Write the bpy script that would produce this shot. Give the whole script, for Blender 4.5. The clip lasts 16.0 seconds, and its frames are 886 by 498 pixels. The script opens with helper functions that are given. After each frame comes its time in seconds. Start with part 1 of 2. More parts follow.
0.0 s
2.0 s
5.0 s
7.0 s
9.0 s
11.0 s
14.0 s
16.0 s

...

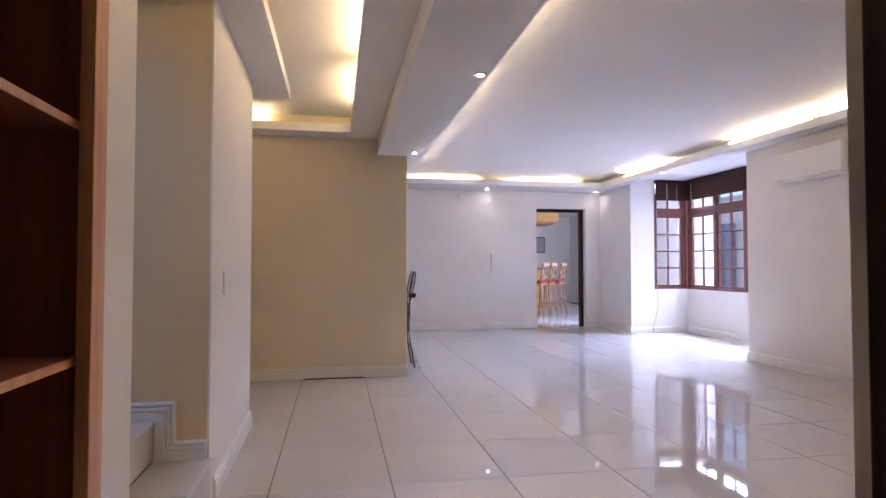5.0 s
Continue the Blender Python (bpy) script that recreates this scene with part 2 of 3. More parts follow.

--

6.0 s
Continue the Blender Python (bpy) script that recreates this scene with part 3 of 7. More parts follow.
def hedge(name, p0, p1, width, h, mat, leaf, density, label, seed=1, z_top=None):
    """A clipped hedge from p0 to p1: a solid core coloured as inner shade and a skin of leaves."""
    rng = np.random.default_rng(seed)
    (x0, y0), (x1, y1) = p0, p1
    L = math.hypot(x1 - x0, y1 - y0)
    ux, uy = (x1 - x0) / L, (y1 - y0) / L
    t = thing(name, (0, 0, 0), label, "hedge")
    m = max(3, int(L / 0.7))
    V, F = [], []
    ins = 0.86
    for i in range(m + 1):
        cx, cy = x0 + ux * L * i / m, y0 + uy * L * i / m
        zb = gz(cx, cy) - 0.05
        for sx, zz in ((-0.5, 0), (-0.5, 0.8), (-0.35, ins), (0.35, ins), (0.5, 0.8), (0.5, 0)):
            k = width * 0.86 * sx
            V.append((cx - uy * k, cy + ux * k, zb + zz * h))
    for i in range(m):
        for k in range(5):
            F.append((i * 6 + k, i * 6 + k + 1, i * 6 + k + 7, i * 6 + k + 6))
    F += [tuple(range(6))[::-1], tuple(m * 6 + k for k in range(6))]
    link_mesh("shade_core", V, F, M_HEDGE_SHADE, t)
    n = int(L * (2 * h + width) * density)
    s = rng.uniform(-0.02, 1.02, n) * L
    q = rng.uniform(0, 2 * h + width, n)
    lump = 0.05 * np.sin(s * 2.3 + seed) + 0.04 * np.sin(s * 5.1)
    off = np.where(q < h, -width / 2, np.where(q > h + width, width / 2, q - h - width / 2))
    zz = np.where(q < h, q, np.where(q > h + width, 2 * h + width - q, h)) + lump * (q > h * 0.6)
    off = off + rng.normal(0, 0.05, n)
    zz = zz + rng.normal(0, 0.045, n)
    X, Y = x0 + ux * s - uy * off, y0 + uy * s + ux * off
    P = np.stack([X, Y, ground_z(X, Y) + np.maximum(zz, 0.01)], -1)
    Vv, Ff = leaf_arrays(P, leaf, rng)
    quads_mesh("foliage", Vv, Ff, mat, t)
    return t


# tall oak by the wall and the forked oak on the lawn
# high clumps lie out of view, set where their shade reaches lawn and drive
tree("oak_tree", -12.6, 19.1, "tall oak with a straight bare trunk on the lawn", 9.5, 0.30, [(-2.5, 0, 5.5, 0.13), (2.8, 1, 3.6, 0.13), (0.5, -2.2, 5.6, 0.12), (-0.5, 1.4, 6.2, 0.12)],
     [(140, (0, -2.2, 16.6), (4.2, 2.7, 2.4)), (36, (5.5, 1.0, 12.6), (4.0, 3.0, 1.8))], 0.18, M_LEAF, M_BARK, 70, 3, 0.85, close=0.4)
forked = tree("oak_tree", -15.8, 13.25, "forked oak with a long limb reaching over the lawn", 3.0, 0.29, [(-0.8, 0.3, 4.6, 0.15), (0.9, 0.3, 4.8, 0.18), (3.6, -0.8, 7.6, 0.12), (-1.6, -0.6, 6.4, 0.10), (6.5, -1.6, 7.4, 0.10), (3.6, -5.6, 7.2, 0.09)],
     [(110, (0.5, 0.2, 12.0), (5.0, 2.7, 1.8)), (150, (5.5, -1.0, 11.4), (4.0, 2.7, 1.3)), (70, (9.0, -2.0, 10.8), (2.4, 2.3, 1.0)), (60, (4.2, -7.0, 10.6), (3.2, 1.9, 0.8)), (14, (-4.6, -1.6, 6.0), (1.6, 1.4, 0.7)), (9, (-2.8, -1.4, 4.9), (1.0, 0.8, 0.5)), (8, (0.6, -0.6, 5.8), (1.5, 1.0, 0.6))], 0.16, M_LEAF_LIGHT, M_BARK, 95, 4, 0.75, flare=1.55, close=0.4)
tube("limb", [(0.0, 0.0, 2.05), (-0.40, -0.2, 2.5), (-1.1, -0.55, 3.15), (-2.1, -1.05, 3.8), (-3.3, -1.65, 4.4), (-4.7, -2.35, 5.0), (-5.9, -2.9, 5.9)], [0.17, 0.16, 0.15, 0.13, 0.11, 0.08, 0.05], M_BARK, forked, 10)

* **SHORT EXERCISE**
State how many lines of the listing include "Python", and nothing more.

* **WRITTEN ANSWER**
2